Zillow is turning up the heat in its feud with Compass as a sitewide ban on the brokerage’s listings looms.
A spokesperson for Zillow confirmed that the housing listing website is gearing up to ban the listings of agents who market private listings publicly without sharing them with Zillow and has already sent warnings to those in violation, the San Francisco Chronicle reported. At the beginning of this year, 384 homes in the Bay Area were in violation by listing exclusively via Compass and not on Zillow, the San Francisco Business Times reported.
The ban on noncompliant listings is planned to go into effect June 30.
The escalation comes a month after Zillow’s New York City-based offshoot StreetEasy announced that agents who violated the policy would be banned from using certain services on the platform.
The move is seemingly aimed at a new program at Compass, the largest brokerage in the country, that allows home sellers to move these so-called pocket listings to the public market after Compass has had the chance to market the property exclusively through its system.
This way, buyers who go directly through Compass can learn about a listing before others see it on Zillow, enabling them to make an offer before the property hits the open market. It also allows sellers to soft-launch their home and field early offers.
A spokesperson for Compass clarified to The Real Deal via email: “[National Association of Realtors] and Zillow permit ‘office exclusive’ listings. Zillow takes it 1 step further than NAR and says that an agent who shared office exclusive listings 1:1 with agents outside of their brokerage firm will have the listing banned.”
Compass estimated that about one-third of its listings in the Bay Area use the program to list exclusively via Compass’ public marketing apparatus via its website and promotional materials, the San Francisco Business Times reported. Most eventually end up on the open market.

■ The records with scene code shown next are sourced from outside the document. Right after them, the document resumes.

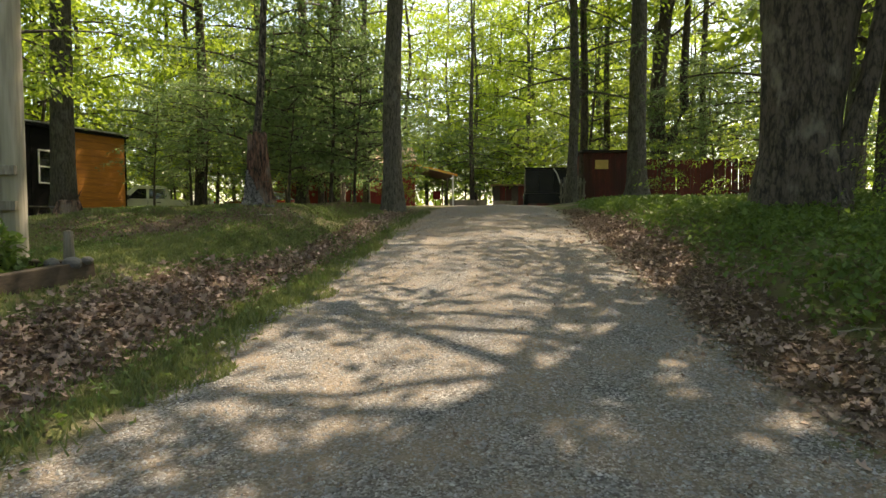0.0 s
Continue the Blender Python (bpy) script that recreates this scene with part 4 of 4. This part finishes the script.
while x < 15.2:
    w = rng.uniform(0.12, 0.16)
    y = 25.75 - 0.04 * (x - 8)
    g = ground(x, y)
    part("board", box((x, y, g - 0.05), (x + w, y + 0.025, g + 1.8 + rng.normal(0, 0.035)), None, 0.003, Matrix.Translation((x, y, g)) @ Matrix.Rotation(rng.normal(0, 0.012), 4, "Y") @ Matrix.Translation((-x, -y, -g))), RED_FENCE, fence)
    x += w + (rng.uniform(0.003, 0.012) if rng.random() < 0.8 else rng.uniform(0.015, 0.035))
for zz in (0.45, 1.45):
    part("rail", beam((8.1, 25.81, ground(8.1, 25.8) + zz), (15.2, 25.52, ground(15.2, 25.5) + zz), 0.05, 0.09), RED_FENCE, fence)
for px in (8.2, 10.6, 13.0, 15.1):
    py = 25.85 - 0.04 * (px - 8)
    part("post", box((px, py, ground(px, py) - 0.2), (px + 0.09, py + 0.09, ground(px, py) + 1.6), None, 0.005), OLD_WOOD, fence)
gate = thing("picket_gate", pose(0, 0, 0), "low weathered picket gate beside the shed", "gate")
for k in range(8):
    x0 = 5.0 + 0.135 * k
    ground_box("picket", x0, x0 + 0.085, 25.2, 25.225, 1.1 + 0.05 * math.sin(k * 1.7), OLD_WOOD, gate)
for zz in (0.3, 0.85):
    part("rail", beam((4.96, 25.25, ground(5, 25.2) + zz), (6.08, 25.25, ground(6, 25.2) + zz), 0.04, 0.08), OLD_WOOD, gate)
part("brace", beam((5.0, 25.252, ground(5, 25.2) + 0.3), (6.0, 25.252, ground(6, 25.2) + 0.85), 0.03, 0.07), OLD_WOOD, gate)

# ---- red cabin with porch ----
rg = ground(-4, 41)
barn = thing("red_cabin", pose(-3.2, 40.5, rg, 0, 0, 8), "barn-red cabin with a lean-to porch roof", "house")
part("wall", wall_panels(bmesh.new(), 9.0, 0, 2.9, [(7.3, 8.0, 1.25, 2.2)], 0, 0.12), RED_WALL, barn).matrix_local = pose(-7.5, 0, 0)
part("wall", box((1.38, 0.124, 0), (1.5, 6, 2.9)), RED_WALL, barn)
part("wall", box((-7.5, 0.124, 0), (-7.38, 6, 2.9)), RED_WALL, barn)
part("wall", box((-7.38, 5.9, 0), (1.38, 6, 2.9)), RED_WALL, barn)
for k in range(36):
    if not (7.15 < 0.12 + 0.25 * k < 8.15):
        part("batten", box((-7.5 + 0.12 + 0.25 * k, -0.02, 0), (-7.5 + 0.16 + 0.25 * k, -0.002, 2.9)), RED_WALL, barn)
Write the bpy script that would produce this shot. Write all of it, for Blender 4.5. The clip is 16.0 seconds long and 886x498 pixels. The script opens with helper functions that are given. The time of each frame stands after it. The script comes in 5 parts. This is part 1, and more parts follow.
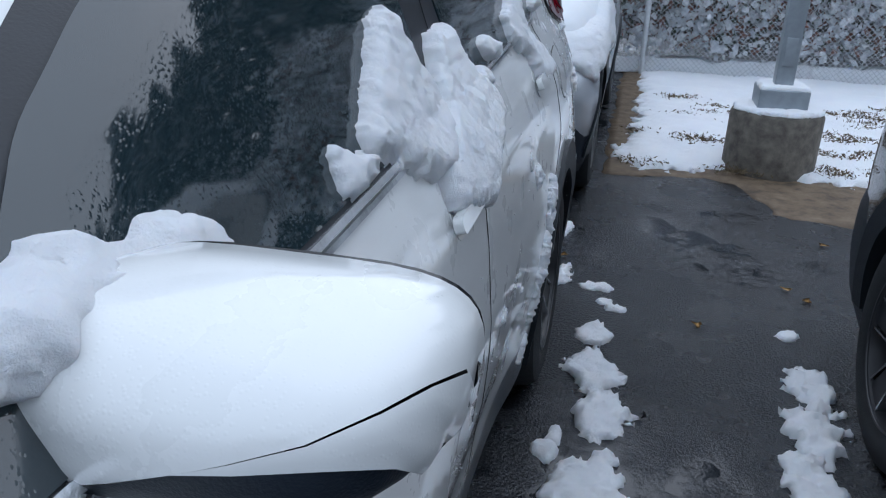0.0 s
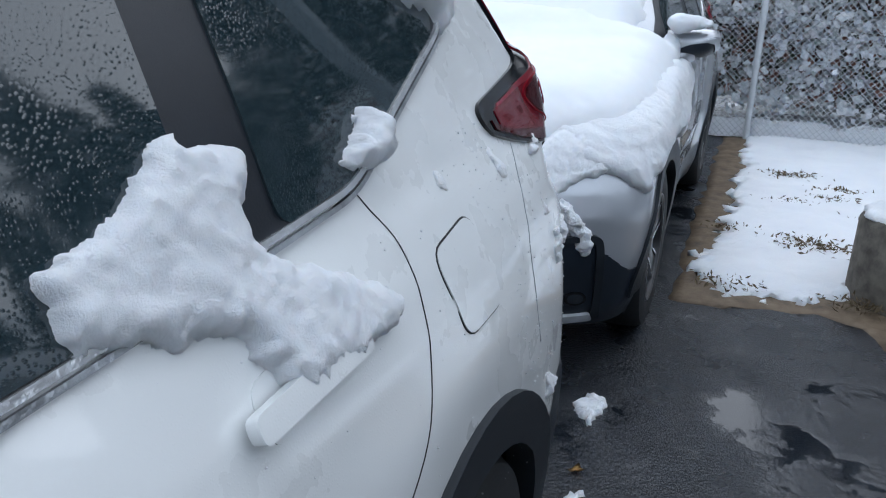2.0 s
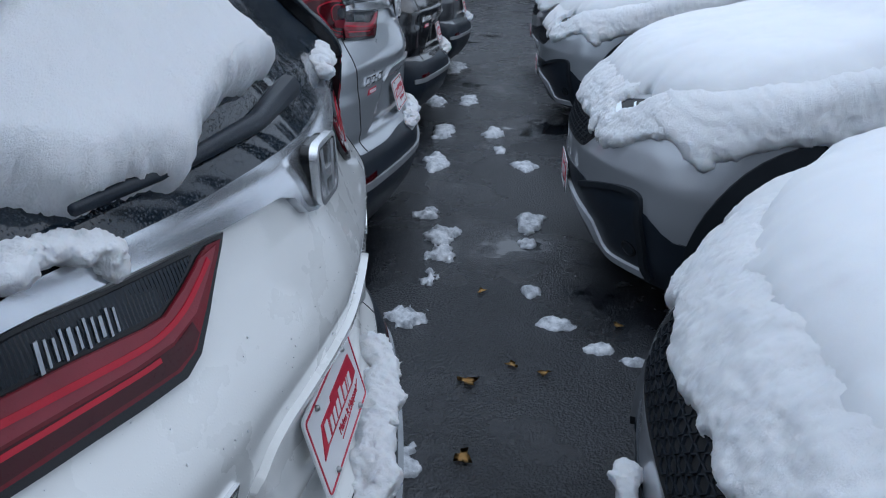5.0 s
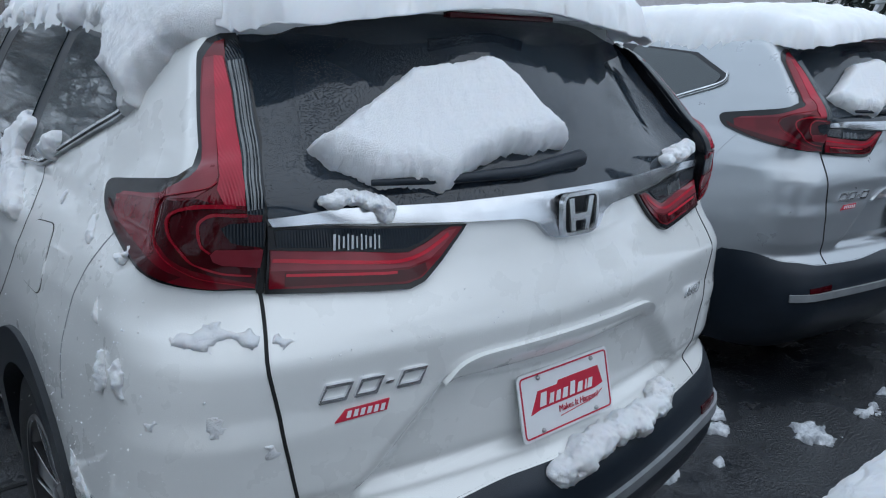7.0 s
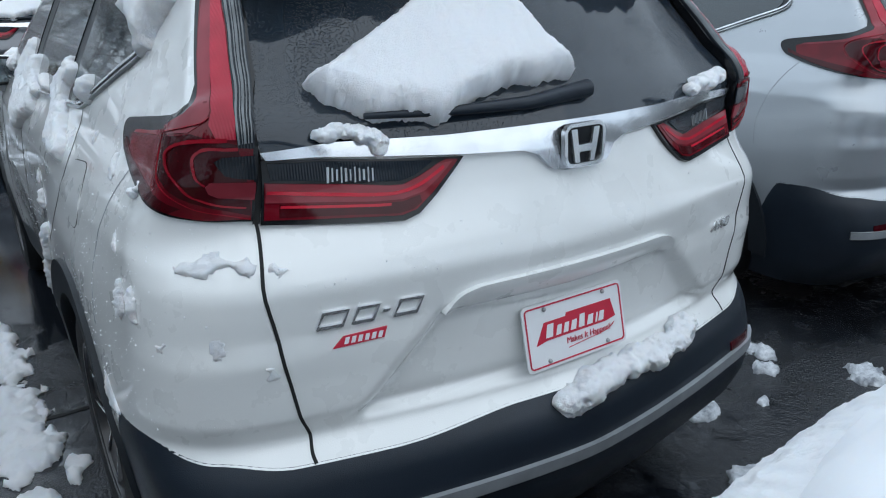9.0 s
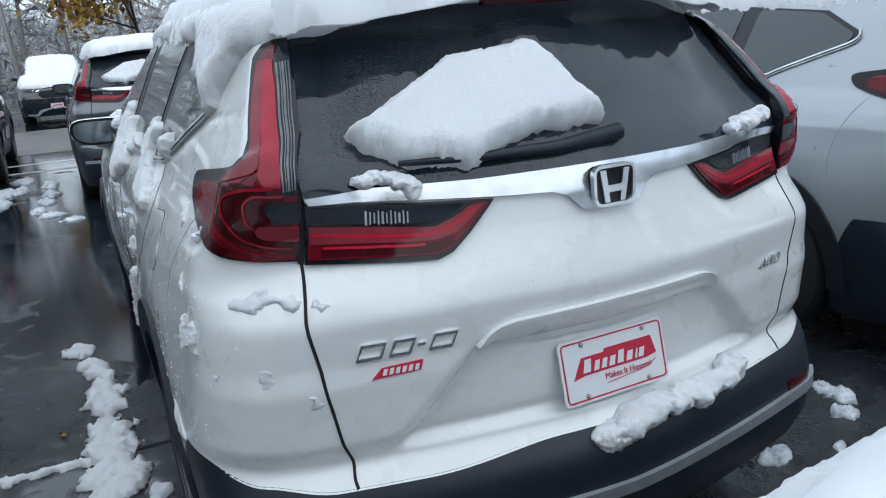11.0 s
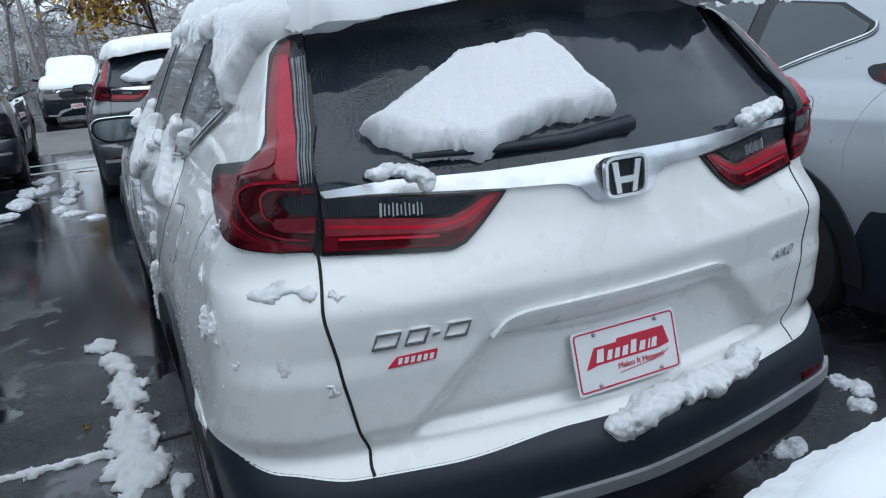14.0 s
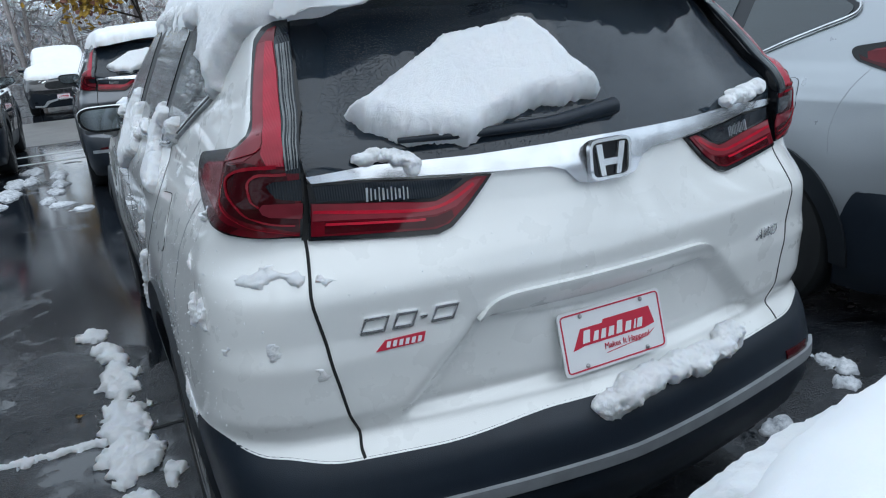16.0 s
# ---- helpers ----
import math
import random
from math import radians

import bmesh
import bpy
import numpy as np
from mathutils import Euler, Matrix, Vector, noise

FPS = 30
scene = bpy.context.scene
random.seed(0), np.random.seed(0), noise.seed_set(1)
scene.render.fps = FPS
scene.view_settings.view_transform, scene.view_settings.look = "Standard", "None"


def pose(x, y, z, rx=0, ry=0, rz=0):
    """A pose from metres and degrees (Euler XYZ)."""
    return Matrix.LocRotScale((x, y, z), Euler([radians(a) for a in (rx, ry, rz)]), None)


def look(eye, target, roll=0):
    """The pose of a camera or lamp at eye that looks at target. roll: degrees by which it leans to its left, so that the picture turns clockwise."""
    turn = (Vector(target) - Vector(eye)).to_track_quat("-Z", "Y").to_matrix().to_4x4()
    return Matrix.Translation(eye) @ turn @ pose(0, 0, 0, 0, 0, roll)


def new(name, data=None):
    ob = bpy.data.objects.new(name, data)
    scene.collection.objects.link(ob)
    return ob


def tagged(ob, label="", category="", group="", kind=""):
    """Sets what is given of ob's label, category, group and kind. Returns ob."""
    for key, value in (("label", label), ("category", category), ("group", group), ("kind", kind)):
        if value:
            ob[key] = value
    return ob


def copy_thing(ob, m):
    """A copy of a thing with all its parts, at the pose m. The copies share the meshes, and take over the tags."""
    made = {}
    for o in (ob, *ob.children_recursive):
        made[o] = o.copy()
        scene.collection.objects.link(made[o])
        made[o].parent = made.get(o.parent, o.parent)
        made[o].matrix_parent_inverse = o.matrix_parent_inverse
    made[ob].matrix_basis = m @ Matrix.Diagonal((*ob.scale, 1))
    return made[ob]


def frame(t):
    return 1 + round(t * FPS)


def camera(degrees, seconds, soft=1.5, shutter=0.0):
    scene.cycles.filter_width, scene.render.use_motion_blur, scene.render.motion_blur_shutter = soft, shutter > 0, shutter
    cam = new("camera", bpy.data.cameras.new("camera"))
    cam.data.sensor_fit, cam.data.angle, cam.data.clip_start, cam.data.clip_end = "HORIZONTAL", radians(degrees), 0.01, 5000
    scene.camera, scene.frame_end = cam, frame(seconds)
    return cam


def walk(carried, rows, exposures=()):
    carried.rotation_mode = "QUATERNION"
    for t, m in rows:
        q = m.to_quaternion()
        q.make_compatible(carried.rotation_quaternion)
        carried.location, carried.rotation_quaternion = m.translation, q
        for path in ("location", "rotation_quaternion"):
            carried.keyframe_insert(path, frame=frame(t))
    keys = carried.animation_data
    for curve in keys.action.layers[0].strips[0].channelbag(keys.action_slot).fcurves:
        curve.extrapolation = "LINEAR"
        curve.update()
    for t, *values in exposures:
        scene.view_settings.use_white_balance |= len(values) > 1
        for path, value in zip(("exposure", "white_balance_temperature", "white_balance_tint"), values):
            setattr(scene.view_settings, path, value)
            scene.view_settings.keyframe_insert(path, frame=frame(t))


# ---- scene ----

# path begin
cam = camera(61.71, 16.0, soft=1.1, shutter=0.0)
PATH = [
    (0, look((-1.115, 3.328, 1.437), (-0.670, 1.537, 0.667), 1.27)),
    (0.5, look((-1.170, 2.963, 1.459), (-0.703, 1.170, 0.704), 1.10)),
    (1, look((-1.164, 2.630, 1.461), (-0.679, 0.835, 0.724), 1.83)),
    (1.5, look((-1.219, 2.282, 1.468), (-0.639, 0.501, 0.768), 1.16)),
    (2, look((-1.245, 1.890, 1.474), (-0.520, 0.157, 0.788), 0.52)),
    (2.5, look((-1.220, 1.478, 1.468), (-0.480, -0.232, 0.740), 0.02)),
    (3, look((-1.281, 1.020, 1.443), (-0.469, -0.639, 0.677), 0.34)),
    (3.5, look((-1.225, 0.604, 1.444), (-0.102, -0.877, 0.705), 0.30)),
    (4, look((-1.171, 0.318, 1.487), (0.269, -0.831, 0.709), 3.2)),
    (4.3, look((-1.139, 0.110, 1.516), (0.510, -0.712, 0.722), 2.4)),
    (4.5, look((-1.144, 0.027, 1.519), (0.602, -0.537, 0.725), -0.38)),
    (5, look((-1.037, -0.185, 1.509), (0.800, -0.021, 0.735), 0.02)),
    (5.2, look((-0.996, -0.291, 1.525), (0.812, 0.126, 0.766), -0.25)),
    (7.3, look((-1.236, -1.000, 1.537), (-0.060, 0.534, 1.022), -0.14)),
    (7.5, look((-1.241, -1.048, 1.540), (-0.090, 0.506, 1.028), -1.61)),
    (8, look((-1.264, -1.117, 1.525), (-0.152, 0.465, 1.011), -3.22)),
    (8.5, look((-1.196, -1.086, 1.520), (-0.120, 0.496, 0.936), -1.89)),
    (9, look((-1.097, -1.049, 1.519), (-0.069, 0.529, 0.847), -1.13)),
    (9.2, look((-1.088, -1.059, 1.531), (-0.115, 0.552, 0.854), -1.51)),
    (11.3, look((-1.032, -1.201, 1.531), (-0.196, 0.533, 0.989), -3.94)),
    (11.5, look((-1.030, -1.208, 1.529), (-0.186, 0.520, 0.983), -4.12)),
    (12, look((-1.030, -1.219, 1.526), (-0.184, 0.505, 0.967), -4.44)),
    (12.5, look((-1.041, -1.223, 1.525), (-0.221, 0.509, 0.954), -4.32)),
    (13, look((-1.042, -1.219, 1.528), (-0.236, 0.523, 0.966), -4.48)),
    (13.5, look((-1.038, -1.216, 1.529), (-0.232, 0.530, 0.981), -4.56)),
    (14, look((-1.046, -1.215, 1.524), (-0.251, 0.535, 0.972), -4.48)),
    (14.5, look((-1.046, -1.221, 1.524), (-0.257, 0.529, 0.960), -4.76)),
    (15, look((-1.039, -1.227, 1.522), (-0.234, 0.510, 0.945), -5.07)),
    (15.5, look((-1.041, -1.230, 1.521), (-0.230, 0.502, 0.935), -5.01)),
    (16, look((-1.043, -1.234, 1.520), (-0.235, 0.499, 0.933), -5.06)),
]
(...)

In the San Francisco Association of Realtors Multiple Listing Service, “there are 105 non-Compass ‘MLS Coming Soons’ and 50 Compass ‘Coming Soons,'” the Compass representative told TRD, “showing that 68 percent of the listings that Zillow will ban are not from Compass.”
To come into compliance, agents nationwide will need to share with Zillow all listings posted on a public multiple listing service (MLS) within 24 hours of them going live on other channels. Each real estate agent gets two strikes before being banned from Zillow entirely. A third property violating the policy, and any others after that, would not be allowed on the site.
Compass won’t be the only brokerage affected by the changes. Other firms, such as Coldwell Banker and eXp Realty, also have their own exclusive listing networks.
Correction: This story has been edited to reflect that Zillow is banning listings at the listing level, not at the agent level. The story also now includes context provided to The Real Deal by a Compass spokesperson.